‘The Craft: Legacy’: Trans Star Zoey Luna Is Just One of the Witches

"Zoe Lister-Jones was willing and able to listen to anything I had to say," said the 17-year-old of the movie's writer/director.
The Craft: Legacy's Trans Star Zoey Luna Is Just One of the Witches
"The Craft: Legacy"
Sony Pictures

Witchcraft, in all of its pop cultural representations, has always been a bit queer. Whether it’s the hallowed image of an unmarried woman and her cat (or little dog, too), Bette Midler with her iconic fake teeth, or a coven of angsty teens bonding over dark magic rituals, it’s no surprise that LGBTQ folks have always felt drawn to stories about the supernatural. While there is nothing explicitly queer about the original “The Craft,” Andrew Fleming’s 1996 dark comedy about a group of teen witches, the film’s swift and definitive transformation into cult classic included a healthy dose of queer reclamation.

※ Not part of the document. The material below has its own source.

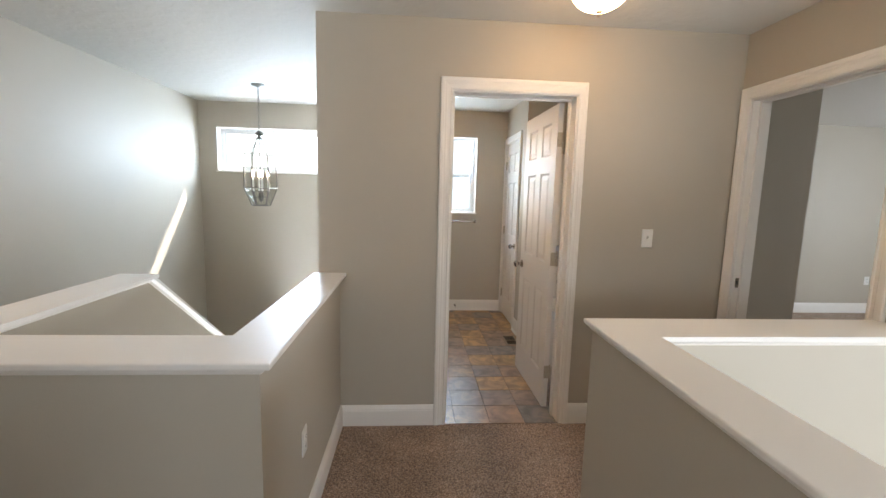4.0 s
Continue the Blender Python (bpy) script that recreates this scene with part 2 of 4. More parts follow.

While the recently released continuation, “The Craft: Legacy,” does not lean any further in the Sapphic direction, it does include a trans girl in the coven. What’s most refreshing about the character of Lourdes, played by 17-year-old newcomer Zoey Luna, is that she’s just one of the witches. Luna, whom LGBTQ audiences may remember from the 2017 documentary “Raising Zoey,” had an interesting introduction to “The Craft.”

“I tried to watch it when I was like 15, just on a whim, and I couldn’t get past the first 15 minutes because I was too bothered by Robin Tunney’s wig,” Luna said during a recent phone interview. “So I waited until I got the audition for Lourdes, and then I sat down and watched it and fell in love with it.”

The film skirts the line between letting the audience know Lourdes is trans without focusing her entire plot line around her trans identity. When she jokes about not being able to relate to an incident involving a period mishap, her friends acknowledge their carelessness and then quickly move on. It’s encouraging to see a young trans character surrounded by supportive friends, and it highlights how rare such respectful portrayals are.

“The Craft: Legacy”Sony Pictures

“They did it in such a beautiful way that I had been waiting for, I guess, studios and movies to address it. Because Lourdes is trans, Lourdes is Latina, but that’s not her arc. That’s not what makes her different, necessarily,” said Luna. “I think it’s approached perfectly in the sense that it’s not overkill, and it’s not her arc.”

Though she’s just starting out, Luna has plenty of ideas about how trans representation can improve in Hollywood. “I hope trans people can start playing more cis roles…but also, I want to see less of a Jared Leto in wigs.” (Luna is of course referring to 2013’s “Dallas Buyers Club,” for which Leto infamously won an Academy Award for his portrayal of a dying trans woman.)

While she’s been offered auditions for cis roles, which she sees as progress, she says the casting breakdowns for trans roles can still be insensitive and tokenizing.

“They ask for us to be wearing less makeup, to have a deeper voice. That makes me kind of disappointed because that isn’t how all trans people look or sound, and I think that that could use a little bit of a refresh, for sure,” she said. “Are trans people supposed to look like boys in dresses, or are we supposed to be respected for being trans?”

According to Luna, Zoe Lister-Jones, the writer and director of “The Craft: Legacy,” embodied the best of how cis filmmakers can write trans characters and support trans talent. Lister-Jones worked closely with GLAAD to make sure she got the character of Lourdes right.

“Zoe Lister-Jones was willing and able to listen to anything I had to say. And I think that she was very aware herself. I mean, she has done so much work with GLAAD. And so she was very amazing in educating herself. So, I didn’t really have to go too much into my experience to help her understand any more about the trans experience,” said Luna.

As trans stories continue to hold fascination for all creators, Luna suggests cis writers and directors follow Lister-Jones’ lead and educate themselves.

“What she did was open herself up to being educated,” Luna added. “I think that that has a lot of respect in it. And I think that other directors just have to be open to understanding from trans people, themselves, and from people that do work and specialize in creating inclusivity in all media platforms.”

“The Craft: Legacy” is currently streaming on VOD from Sony and Blumhouse.